Citizen Science

Locals Shared Nature Findings to Aid Science

The impressive 2022 City Nature Challenge results are in: Southern Californians made 18,907 observations.

Lea Scaddan

Encountering an iridescent lizard scurrying through an arroyo, or hearing a different sort of "caw, caw" in the distance, or seeing a skunk toddling up a hillside?

You might marvel, then look around, to see if anyone else is witnessing the flashy reptile or strange bird calls or diligent skunk.

It is, in short, a comfort to know that our neighbors notice nature, but, more than that, that our neighbors also take time to gather natural observations, all to help scientists and researchers understand our urban wildlife better.

And that's just what thousands of Angelenos did, at the end of April and the first few days of May.

For that's when the 2022 City Nature Challenge returned, prompting over 1,300 Angelenos to share animal, plants, or fungi sightings via the iNaturalist app.
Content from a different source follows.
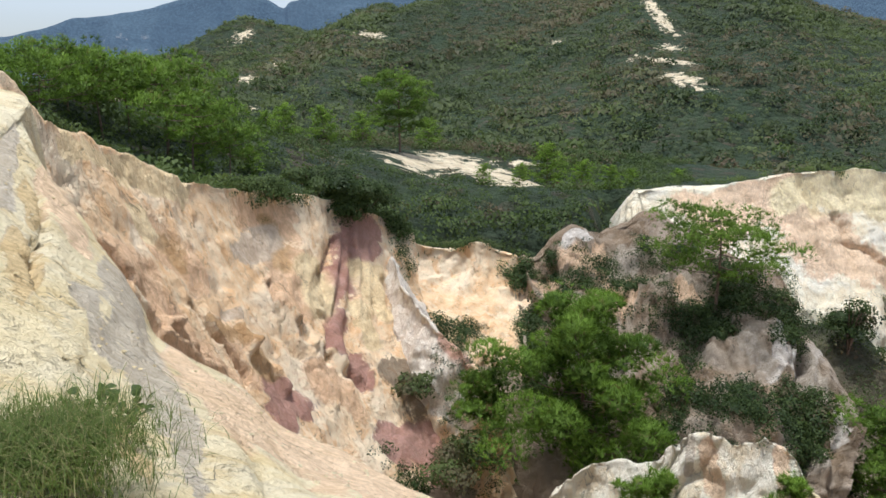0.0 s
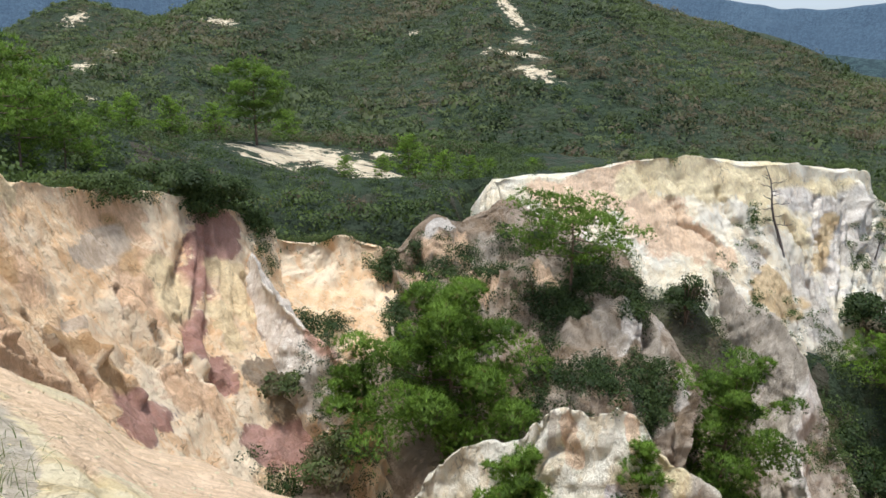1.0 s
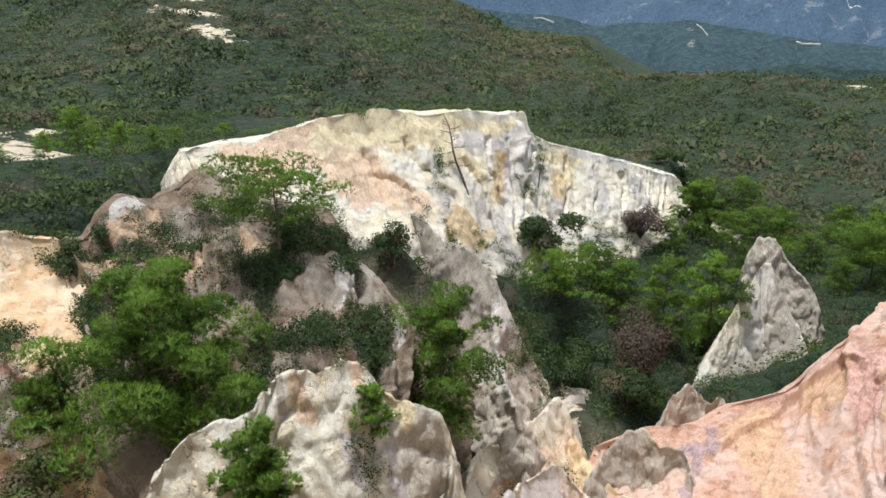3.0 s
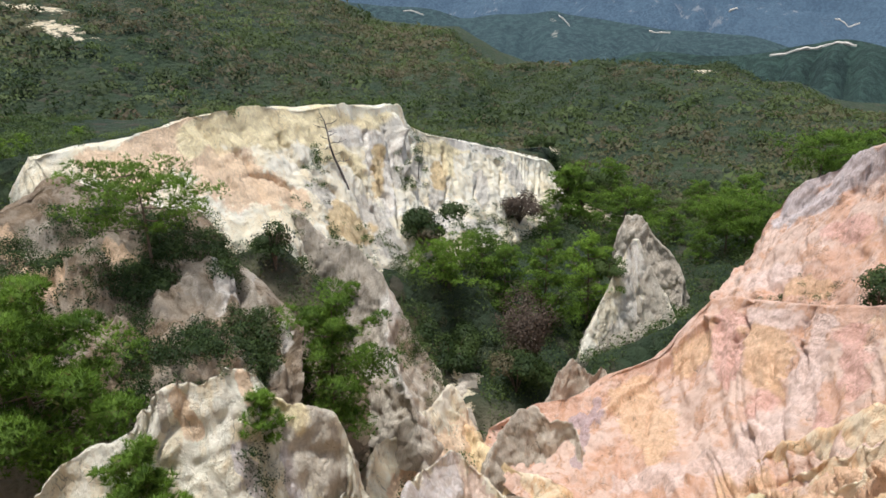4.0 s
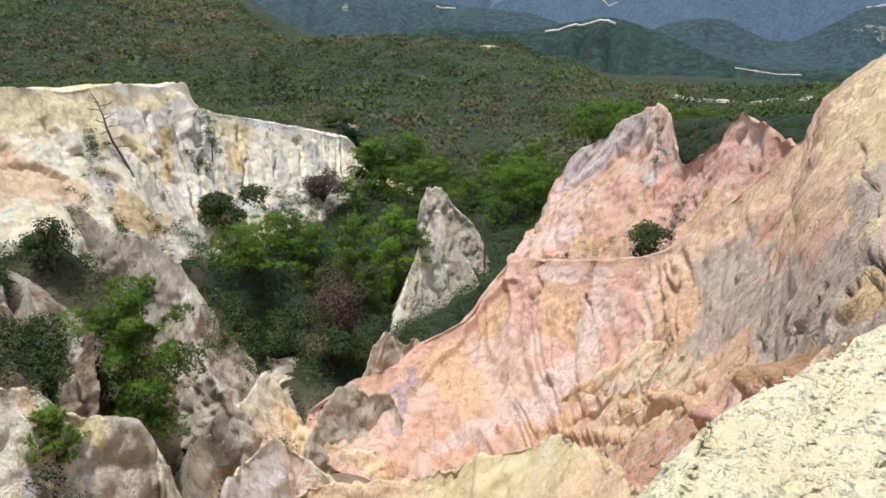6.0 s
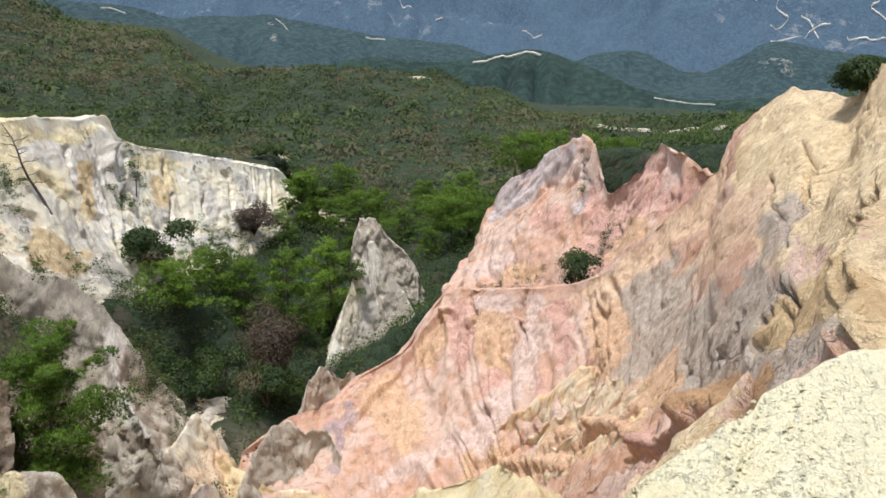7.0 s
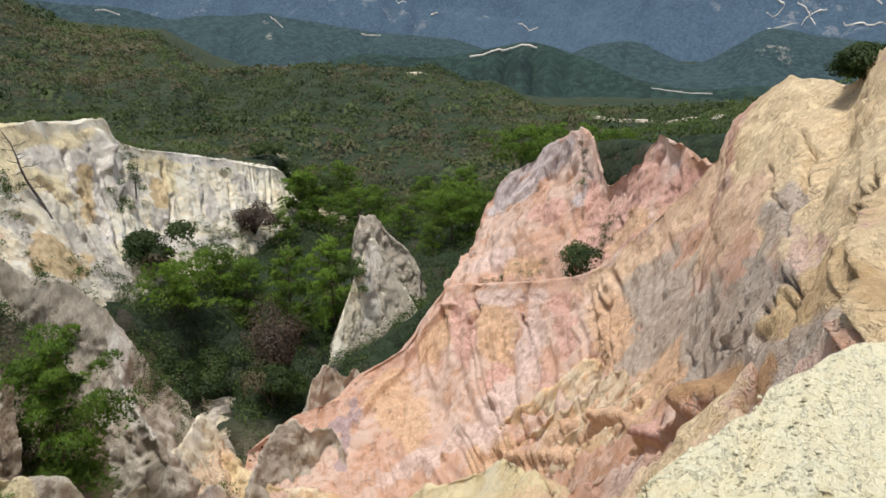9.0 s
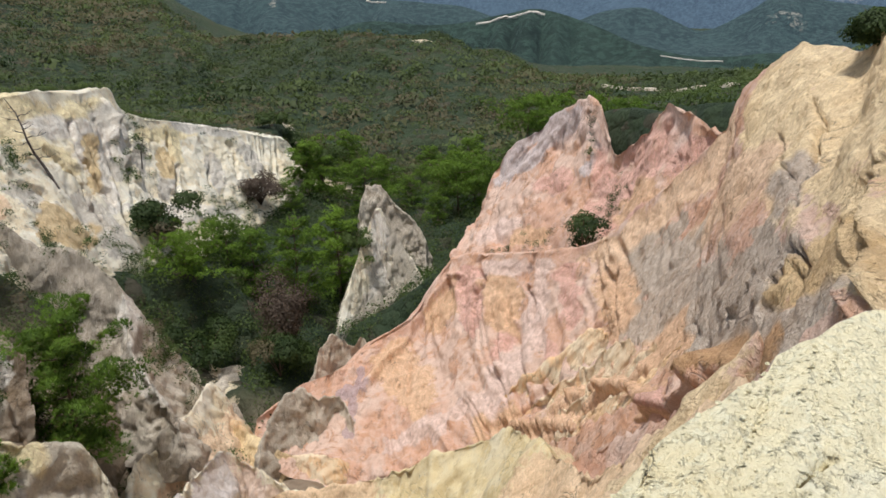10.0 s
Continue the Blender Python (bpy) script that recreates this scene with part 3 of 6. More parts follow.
def face_of_rock(name, crest, foot, material, label, back=4.0, bend=1.4, drop=1.2, step=0.2, rill=2.0, amp=0.7, rough=0.5, stains=(), seed=1, slant=0.0, run=1.6, skirt=1.4, top=0.28, cracks=(), calm=(), category="cliff"):
    """A bare slope between a crest and its foot, with the ground rolling over behind the crest."""
    if len(foot) != len(crest):
        foot = spline(foot, np.linspace(0, len(foot) - 1, len(crest)))
    both = (np.asarray(crest, float) + np.asarray(foot, float)) / 2
    s = even_steps(both, step)
    c, f = spline(crest, s), spline(foot, s)
    if category == "cliff":
        ragged = 0.3 * noise2(s * 1.1, 0 * s, seed + 51) + 0.18 * noise2(s * 3.1, 0 * s, seed + 52) + 0.12 * np.abs(noise2(s * 8.3, 0 * s, seed + 53))
    else:
        ragged = 0 * s
    rows = max(12, int(np.median(np.linalg.norm(f - c, axis=1)) / step))
    v = np.linspace(0, skirt, int(rows * skirt))[:, None]
    rows = len(v)
    face = np.empty((rows, len(s), 3))
    face[..., :2] = c[None, :, :2] + (f - c)[None, :, :2] * np.where(v < 1, v ** bend, 1 + (v - 1) * 0.45)[..., None]
    face[..., 2] = c[None, :, 2] + (f - c)[None, :, 2] * v
    out = c[:, :2] - f[:, :2]
    out /= np.linalg.norm(out, axis=1, keepdims=True) + 1e-9
    wide = max(3, len(s) // 12)
    ker = np.ones(wide) / wide
    out = np.stack([np.convolve(np.pad(out[:, k], wide // 2, mode="edge"), ker, "same")[wide // 2:wide // 2 + len(s)] for k in (0, 1)], 1)
    nb = max(6, int(back / (2 * step)))
    w = np.linspace(1, 0, nb, endpoint=False)[:, None]
    rear = np.empty((nb, len(s), 3))
    rear[..., :2] = c[None, :, :2] + out[None] * (w * back)[..., None]
    rear[..., 2] = c[None, :, 2] - drop * w ** 1.6
    pos = np.concatenate([rear, face])
    vv = np.concatenate([-w, v]) * np.ones((1, len(s)))
    su = np.ones((nb + rows, 1)) * s[None]
    mid = face[rows // 2]
    along = np.concatenate([[0], np.cumsum(np.linalg.norm(np.diff(mid, axis=0), axis=1))])[None] * np.ones((nb + rows, 1))
    down = np.concatenate([-w * back * np.ones((1, len(s))), v * np.linalg.norm(f - c, axis=1)[None]])
    env, still = np.clip(top + vv * 4, top, 1), 1.0
    for u0, v0, ru, rv, left in calm:
        still = still * (1 - (1 - left) * smooth(1.3, 0.6, np.hypot((su - u0) / ru, (vv - v0) / rv)))
    tall = np.linalg.norm(f - c, axis=1)
    lines = [(np.interp(u0, s, along[0]), v0 * np.interp(u0, s, tall), np.interp(u1, s, along[0]), v1 * np.interp(u1, s, tall), w, d) for u0, v0, u1, v1, w, d in cracks]
    pos, nrm = carve(pos, along, down, env, rill, amp, rough, seed, slant, run, lines, still)
    flip = nrm[nb + rows // 2, :, 2].mean() < 0
    pos[..., 2] += ragged[None] * np.clip(1 - np.abs(vv) * 6, 0, 1)
    lower_under(pos, vv, 0.95 if category == "cliff" else 0.6)
    faces = grid_faces(*pos.shape[:2])
    col = stain_values(su, np.maximum(vv, 0), stains, seed)
    ob = mesh_object(name, pos.reshape(-1, 3), faces[:, ::-1] if not flip else faces, material, colours=col.reshape(-1, 4))
    SURFACE[name] = (pos, su, vv)
    return tagged(ob, label, category, kind="structure")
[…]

The annual city-to-city showdown began in 2016 as a friendly face-off between the Natural History Museum of Los Angeles County and the California Academy of Sciences in San Francisco, as a way to inspire citizen scientists to share, via photos taken and submitted to iNaturalist, their discoveries while out in their yards, parks, neighborhoods, and towns.

"The competition underscores the power of community science to track real-time changes in our planet's biodiversity," says the Natural History Museum of Los Angeles County team.
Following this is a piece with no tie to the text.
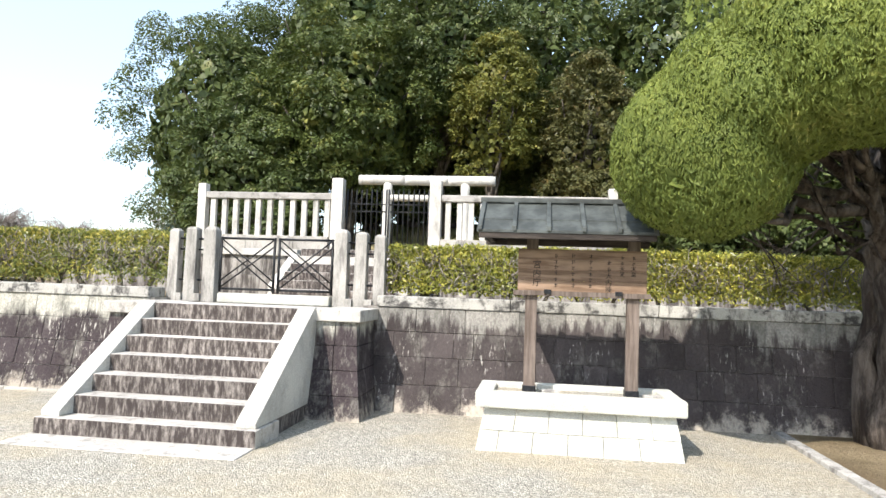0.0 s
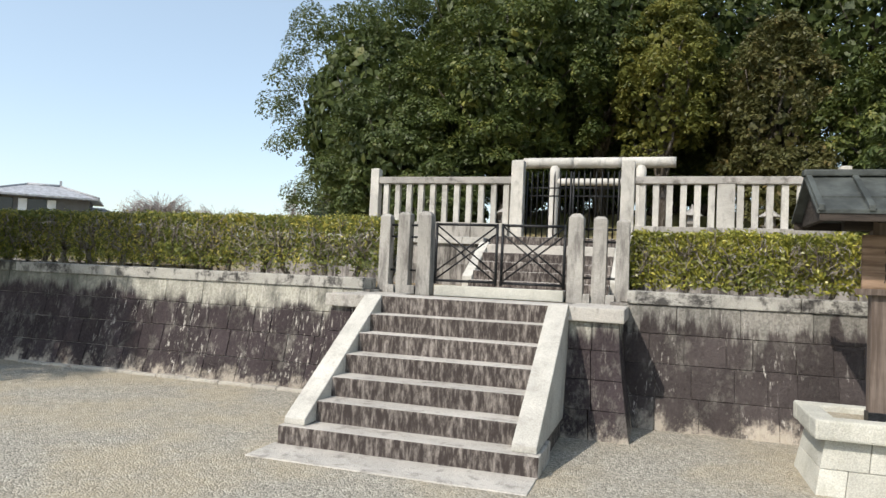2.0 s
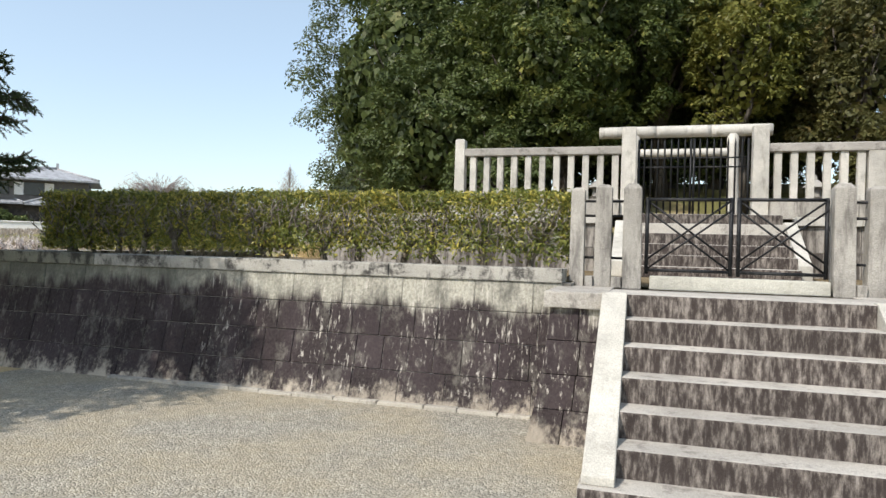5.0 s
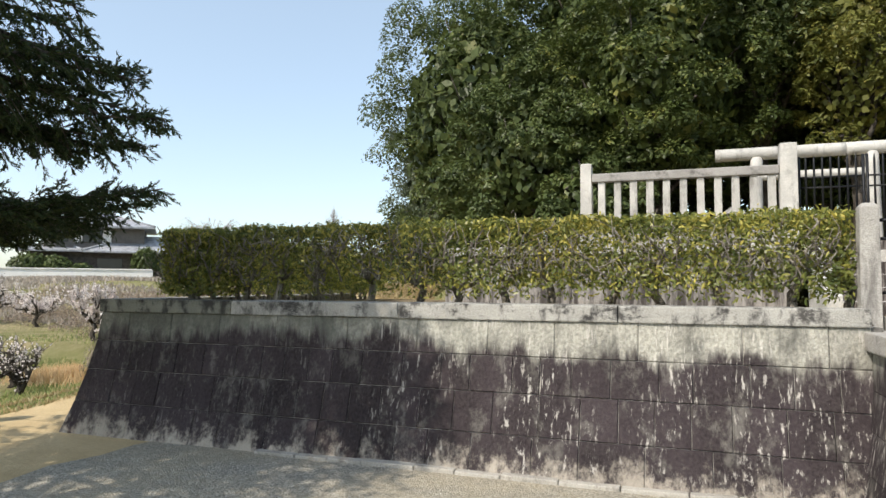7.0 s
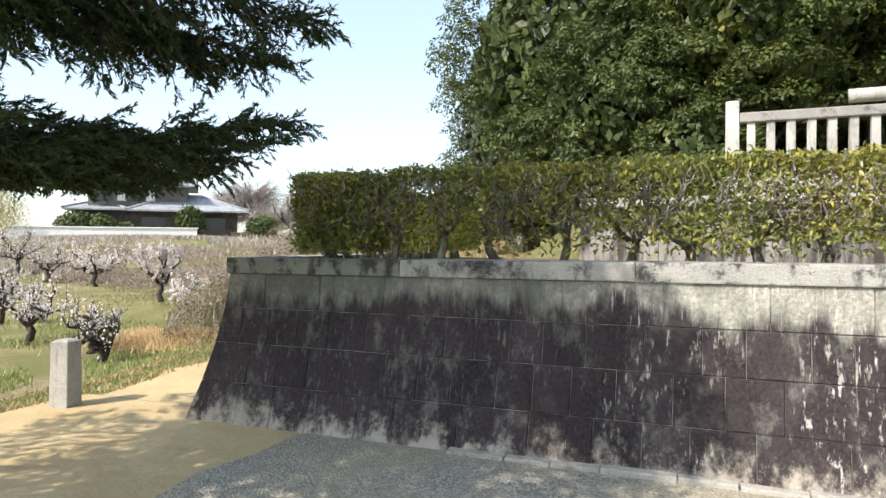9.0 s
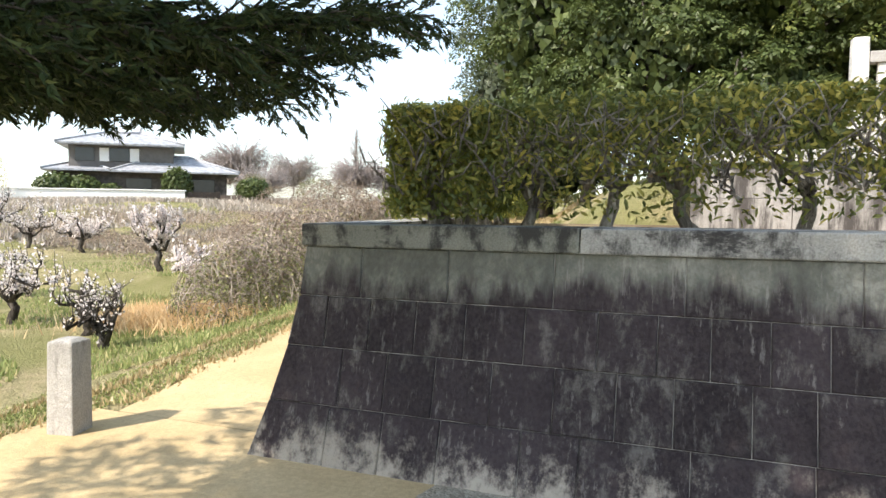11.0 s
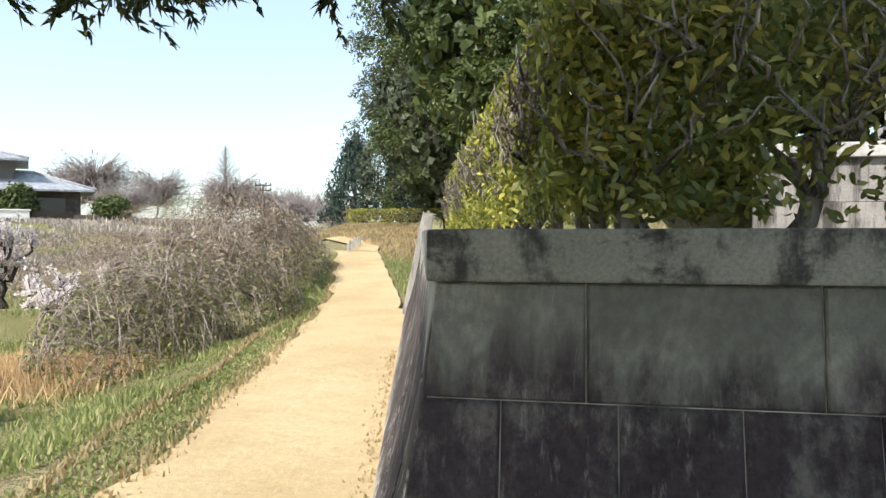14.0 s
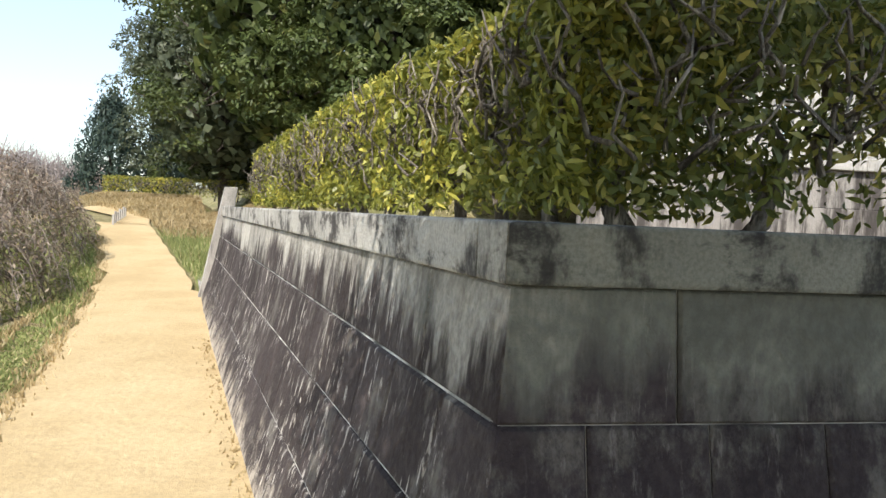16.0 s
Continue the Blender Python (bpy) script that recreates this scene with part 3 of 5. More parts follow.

Now the challenge is a truly global event, with many participating countries, and the 2022 effort yielded a number of rare specimens, like a "recently discovered orchid species" in Bolivia.

In Southern California, the flora and fauna findings were plentiful and sometimes peculiar (see: the pill bug observation below).

Some 1,368 people participated locally, sharing 18,907 observations, which included 2,575 species.

Local citizen scientists spied bald eagles off Route 39, bighorn sheep near San Dimas, and a pill bug at William S. Hart Park ("(t)his observation counts as two species, as the pill bug is infected by a virus called invertebrate iridescent virus 31, which causes the pill bug to turn blue in color," shared the Natural History Museum).

Topping the "most observed species" list locally? Oh hello there, western fence lizard. We see you.

"Los Angeles and nature aren't two things that people typically think of together," says Sam Tayag, NHM's Community Science Program Coordinator.

"Thanks to the partnership of nonprofit organizations and government offices throughout LA, Angelenos were able to put our incredible local biodiversity on the City Nature Challenge world map again! It's always awe-inspiring to see our community and individual relationships with nature reflected in the LA County iNaturalist project."

All of the fascinating findings can be found at the City Nature Challenge Los Angeles site.